Provided data:
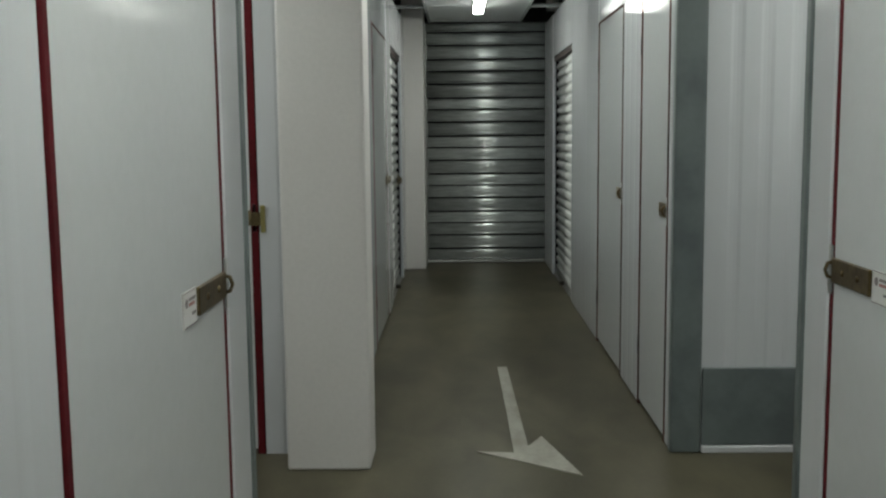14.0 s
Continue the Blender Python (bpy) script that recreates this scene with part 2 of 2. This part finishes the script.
# ---- partition walls ----
def ribbed_panel(y0, y1, z0, z1, face, side, parent, name="panel", mat=None, thick=THICK, rib=0.14):
    """A sheet-metal wall panel with shallow vertical grooves; side is +1 where the room lies towards +x."""
    r = 0.010
    pts = [(-thick, y0), (-r, y0), (-r * 0.3, y0 + r * 0.3), (0, y0 + r)]
    n = max(1, round((y1 - y0) / rib))
    g = 0.0004 if y1 - y0 > 1.0 and z0 < 1 else 0.0008
    step = (y1 - y0) / n
    for i in range(1, n):
        c = y0 + i * step + 0.035 * math.sin(7 * i + 3 * y0)
        pts += [(0, c - 0.024), (-g * 0.7, c - 0.012), (-g, c), (-g * 0.7, c + 0.012), (0, c + 0.024)]
    pts += [(0, y1 - r), (-r * 0.3, y1 - r * 0.3), (-r, y1), (-thick, y1)]
    return part(name, prism([(face + side * px, py) for px, py in pts], "z", z0, z1), mat or PANEL, parent)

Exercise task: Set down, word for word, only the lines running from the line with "Continue the Blender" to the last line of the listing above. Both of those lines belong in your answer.

Result of the task:
Continue the Blender Python (bpy) script that recreates this scene with part 2 of 2. This part finishes the script.
# ---- partition walls ----
def ribbed_panel(y0, y1, z0, z1, face, side, parent, name="panel", mat=None, thick=THICK, rib=0.14):
    """A sheet-metal wall panel with shallow vertical grooves; side is +1 where the room lies towards +x."""
    r = 0.010
    pts = [(-thick, y0), (-r, y0), (-r * 0.3, y0 + r * 0.3), (0, y0 + r)]
    n = max(1, round((y1 - y0) / rib))
    g = 0.0004 if y1 - y0 > 1.0 and z0 < 1 else 0.0008
    step = (y1 - y0) / n
    for i in range(1, n):
        c = y0 + i * step + 0.035 * math.sin(7 * i + 3 * y0)
        pts += [(0, c - 0.024), (-g * 0.7, c - 0.012), (-g, c), (-g * 0.7, c + 0.012), (0, c + 0.024)]
    pts += [(0, y1 - r), (-r * 0.3, y1 - r * 0.3), (-r, y1), (-thick, y1)]
    return part(name, prism([(face + side * px, py) for px, py in pts], "z", z0, z1), mat or PANEL, parent)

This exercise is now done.